The universe as interpreted by modern physical science is horrifying as well as inspiring whether we are alone in it or not. The Earth, with its crashing plates, earthquakes, eruptions, hurricanes, and tsunamis is constantly exposed to bombardment from large meteors capable of wiping out most advanced life forms, as happened here only 66 million years ago. If a meteor or comet does not get us, we are sure to be destroyed by our own Sun. The heavens, which Aristotle pictured as a domain of eternal serenity, turn out to be filled with suicidal stars, black holes, super-energetic quasars, forbidding temperatures, and deadly radiations. Physicists believe that the universe originated in a catastrophic explosion of unimaginable violence owing to a chance fluctuation of nothing at all that scattered stars in their billions, and dark matter in its veil, through an indefinitely expanding or pulsating space. What, to repeat the quintessential question, is the place of humankind in this awesome world?
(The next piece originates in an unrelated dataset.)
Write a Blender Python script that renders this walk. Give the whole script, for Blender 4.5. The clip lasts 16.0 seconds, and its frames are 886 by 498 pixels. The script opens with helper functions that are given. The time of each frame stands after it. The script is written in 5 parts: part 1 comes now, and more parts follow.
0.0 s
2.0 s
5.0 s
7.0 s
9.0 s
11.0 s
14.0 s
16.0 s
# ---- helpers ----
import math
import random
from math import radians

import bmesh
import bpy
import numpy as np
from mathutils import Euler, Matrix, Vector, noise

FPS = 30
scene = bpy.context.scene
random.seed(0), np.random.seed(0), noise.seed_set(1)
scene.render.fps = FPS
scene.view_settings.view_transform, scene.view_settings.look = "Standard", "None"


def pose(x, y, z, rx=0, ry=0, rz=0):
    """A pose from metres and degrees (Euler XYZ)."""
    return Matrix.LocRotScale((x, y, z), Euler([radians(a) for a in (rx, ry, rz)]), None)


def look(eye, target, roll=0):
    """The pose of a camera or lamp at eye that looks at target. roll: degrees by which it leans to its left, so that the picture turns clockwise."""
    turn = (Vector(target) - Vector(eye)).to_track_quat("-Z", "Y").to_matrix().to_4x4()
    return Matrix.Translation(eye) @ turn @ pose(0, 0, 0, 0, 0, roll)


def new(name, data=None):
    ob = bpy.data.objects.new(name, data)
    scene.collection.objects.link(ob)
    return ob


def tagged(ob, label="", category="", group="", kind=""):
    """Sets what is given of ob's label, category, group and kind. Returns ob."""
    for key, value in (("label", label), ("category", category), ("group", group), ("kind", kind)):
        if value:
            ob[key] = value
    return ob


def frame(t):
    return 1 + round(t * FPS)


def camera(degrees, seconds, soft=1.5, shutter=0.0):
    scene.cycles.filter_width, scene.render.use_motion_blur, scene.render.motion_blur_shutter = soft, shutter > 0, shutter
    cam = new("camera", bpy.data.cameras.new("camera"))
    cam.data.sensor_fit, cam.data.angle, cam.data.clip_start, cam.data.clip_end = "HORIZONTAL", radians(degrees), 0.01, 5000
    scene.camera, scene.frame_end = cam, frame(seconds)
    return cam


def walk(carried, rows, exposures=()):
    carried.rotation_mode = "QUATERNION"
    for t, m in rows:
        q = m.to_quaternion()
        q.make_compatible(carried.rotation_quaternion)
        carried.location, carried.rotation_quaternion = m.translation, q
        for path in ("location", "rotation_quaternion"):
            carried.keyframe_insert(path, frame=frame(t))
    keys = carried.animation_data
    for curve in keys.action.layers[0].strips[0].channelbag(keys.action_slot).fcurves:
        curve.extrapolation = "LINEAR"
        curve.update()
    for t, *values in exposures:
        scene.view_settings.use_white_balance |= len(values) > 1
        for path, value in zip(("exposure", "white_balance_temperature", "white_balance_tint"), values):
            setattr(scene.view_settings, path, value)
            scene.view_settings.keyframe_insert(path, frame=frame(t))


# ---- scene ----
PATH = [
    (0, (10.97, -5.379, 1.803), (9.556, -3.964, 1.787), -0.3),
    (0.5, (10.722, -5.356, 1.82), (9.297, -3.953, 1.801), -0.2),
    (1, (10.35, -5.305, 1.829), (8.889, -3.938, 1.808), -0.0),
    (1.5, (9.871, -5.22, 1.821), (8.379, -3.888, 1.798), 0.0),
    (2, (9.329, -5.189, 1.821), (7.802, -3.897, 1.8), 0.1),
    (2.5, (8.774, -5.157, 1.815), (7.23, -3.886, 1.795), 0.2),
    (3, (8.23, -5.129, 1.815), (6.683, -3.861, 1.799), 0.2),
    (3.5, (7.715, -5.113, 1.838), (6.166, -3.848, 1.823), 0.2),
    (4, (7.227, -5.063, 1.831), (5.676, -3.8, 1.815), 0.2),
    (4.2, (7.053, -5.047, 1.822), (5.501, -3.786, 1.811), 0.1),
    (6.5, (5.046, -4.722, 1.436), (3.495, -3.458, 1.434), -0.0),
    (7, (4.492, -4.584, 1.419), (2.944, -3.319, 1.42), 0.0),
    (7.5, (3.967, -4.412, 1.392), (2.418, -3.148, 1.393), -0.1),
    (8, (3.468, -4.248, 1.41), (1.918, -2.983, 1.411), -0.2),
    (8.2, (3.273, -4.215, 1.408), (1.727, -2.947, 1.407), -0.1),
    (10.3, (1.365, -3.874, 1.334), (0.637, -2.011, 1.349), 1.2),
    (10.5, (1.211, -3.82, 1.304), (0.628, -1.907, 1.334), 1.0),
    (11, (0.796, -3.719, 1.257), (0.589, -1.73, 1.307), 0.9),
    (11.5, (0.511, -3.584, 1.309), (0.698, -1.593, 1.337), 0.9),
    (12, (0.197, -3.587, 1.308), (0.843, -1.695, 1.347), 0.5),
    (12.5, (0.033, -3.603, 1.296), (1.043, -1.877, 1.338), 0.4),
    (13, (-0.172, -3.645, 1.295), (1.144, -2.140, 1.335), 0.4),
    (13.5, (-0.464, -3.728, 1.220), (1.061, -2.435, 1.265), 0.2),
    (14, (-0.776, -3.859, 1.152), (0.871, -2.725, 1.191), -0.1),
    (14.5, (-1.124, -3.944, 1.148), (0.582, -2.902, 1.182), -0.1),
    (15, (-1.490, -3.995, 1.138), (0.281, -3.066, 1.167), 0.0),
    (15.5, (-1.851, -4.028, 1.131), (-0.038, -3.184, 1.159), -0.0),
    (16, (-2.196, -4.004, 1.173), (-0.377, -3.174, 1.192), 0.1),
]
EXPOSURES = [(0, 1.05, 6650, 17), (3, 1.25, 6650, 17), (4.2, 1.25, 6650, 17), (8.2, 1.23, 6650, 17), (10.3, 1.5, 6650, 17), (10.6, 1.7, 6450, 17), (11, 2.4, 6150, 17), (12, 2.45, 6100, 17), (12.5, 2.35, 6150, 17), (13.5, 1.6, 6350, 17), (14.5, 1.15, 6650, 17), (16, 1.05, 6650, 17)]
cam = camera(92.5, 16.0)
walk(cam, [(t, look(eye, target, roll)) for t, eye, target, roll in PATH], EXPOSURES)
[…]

Steven Weinberg, who won a Nobel Prize for his part in advancing a TOE, gives the obvious adult answer: “The more we know about the universe, the more it is evident that it is pointless and meaningless.” That is no reason not to try to comprehend it, however. Weinberg again: “The effort to understand the universe is one of the very few things that lifts human life above the level of farce, and gives it some of the grace of tragedy.” In this telling, the purpose of the gigantic, finely tuned experiment is to give life the time and environment to evolve into physicists capable of developing theories of everything and inventing electromagnetic civilizations incapable of survival.
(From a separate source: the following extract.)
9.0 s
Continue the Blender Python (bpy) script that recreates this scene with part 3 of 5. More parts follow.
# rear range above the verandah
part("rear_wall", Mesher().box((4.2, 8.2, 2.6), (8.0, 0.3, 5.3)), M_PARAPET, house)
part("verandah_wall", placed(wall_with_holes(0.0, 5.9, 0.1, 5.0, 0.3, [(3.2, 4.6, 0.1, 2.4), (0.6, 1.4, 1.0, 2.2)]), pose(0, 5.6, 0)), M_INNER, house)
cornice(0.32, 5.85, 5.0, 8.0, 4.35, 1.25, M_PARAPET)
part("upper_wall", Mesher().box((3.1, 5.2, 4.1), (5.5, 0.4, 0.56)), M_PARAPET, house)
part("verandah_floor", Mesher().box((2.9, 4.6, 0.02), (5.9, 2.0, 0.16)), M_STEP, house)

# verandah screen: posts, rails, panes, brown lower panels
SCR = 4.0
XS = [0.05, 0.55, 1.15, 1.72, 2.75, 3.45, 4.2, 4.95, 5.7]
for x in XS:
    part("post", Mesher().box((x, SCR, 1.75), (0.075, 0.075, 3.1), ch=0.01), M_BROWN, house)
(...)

While awaiting the end, physicists pursuing modern versions of Greek speculations have exciting problems to solve. David Gross (Santa Barbara) has made a list of them. Here is the first: “can we actually say what happened at the beginning of the universe?” Hardly. We cannot even say what is happening now, since we are largely ignorant of the nature of the dark matter supposed to make up most of the mass of the universe. Perhaps CERN’s upgraded Large Hadron Collider, coming back into play in 2015, will make gluinos and neutralinos, the superparticles that supersymmetry offers as candidate constituents of the dark filling of the heavens. Physicists who remember Aristotle call this filling “quintessence.” Although gravity still eludes efforts to unite it with the three other fundamental forces, the case may be no worse than dark matter. And the worldwide collaboration Advanced LIGO (Laser Interferometer Gravitational-Wave Observatory), also to go on line in 2015, may detect the gravity waves that general relativity predicts as a product of collisions between black holes.
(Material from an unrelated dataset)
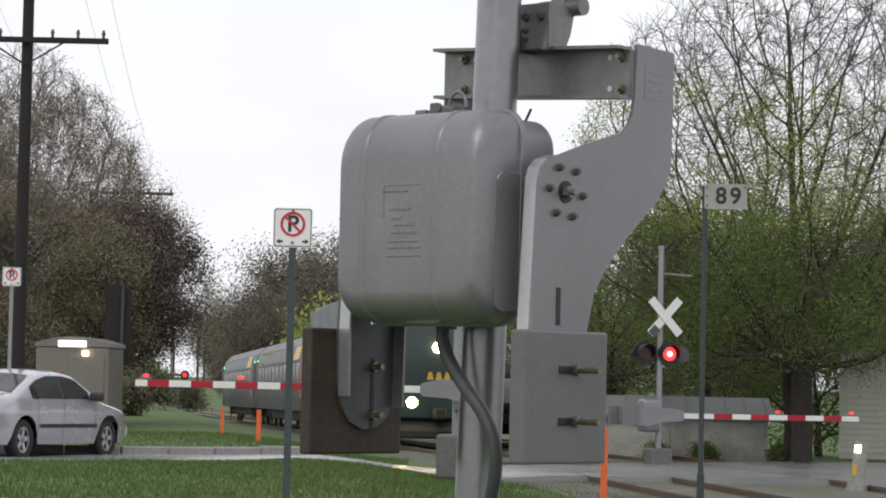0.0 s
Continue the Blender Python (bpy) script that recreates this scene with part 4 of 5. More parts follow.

Why (Gross continues) do the fundamental parameters of the physicists’ world picture have the values we find? No Pythagoras has arisen to explain why the top quark (whose existence was established at Fermilab after the inspection of 500 trillion collisions) weighs 100,000 times as much as the up quark, or the proton almost 2,000 times as much as the electron, or why nature has been so generous as to provide physicists with three families each of quarks and leptons (electrons, light mesons, neutrinos). Why is the proton stable? Why does the universe contain so little antimatter? Are the universal constants really constant? Is the concept of space-time fundamental? Does the latest fad—string theory—have the answers? Perhaps. But, alas, Gross writes, “we really do not understand what string theory is.”
Is there time to learn?
Dedeifying and deanthropomorphizing nature produced physics, and physics now claims control of large swathes of territory previously ruled by capricious deities and organized religion. If the consequent picture of nature alarms humankind, that might reflect the healthy recognition that the world was not designed for us. The discoveries that no power made the universe for our pleasure, exploitation, or fright, and that there is no divine plot to history, can be liberating for people with the courage to accept them. Physics has given civilization a somber, disturbing, and challenging world picture, many fertile and some terrifying inventions, and notice of responsibility for the outcome of the human story. If humankind accepts the responsibility and the concomitant loss of providential deities and sacred dicta, the human species might beat the odds against the survival of an electromagnetic civilization, preserve the Earth, and, in the fullness of time, arrive at several satisfactory theories of everything.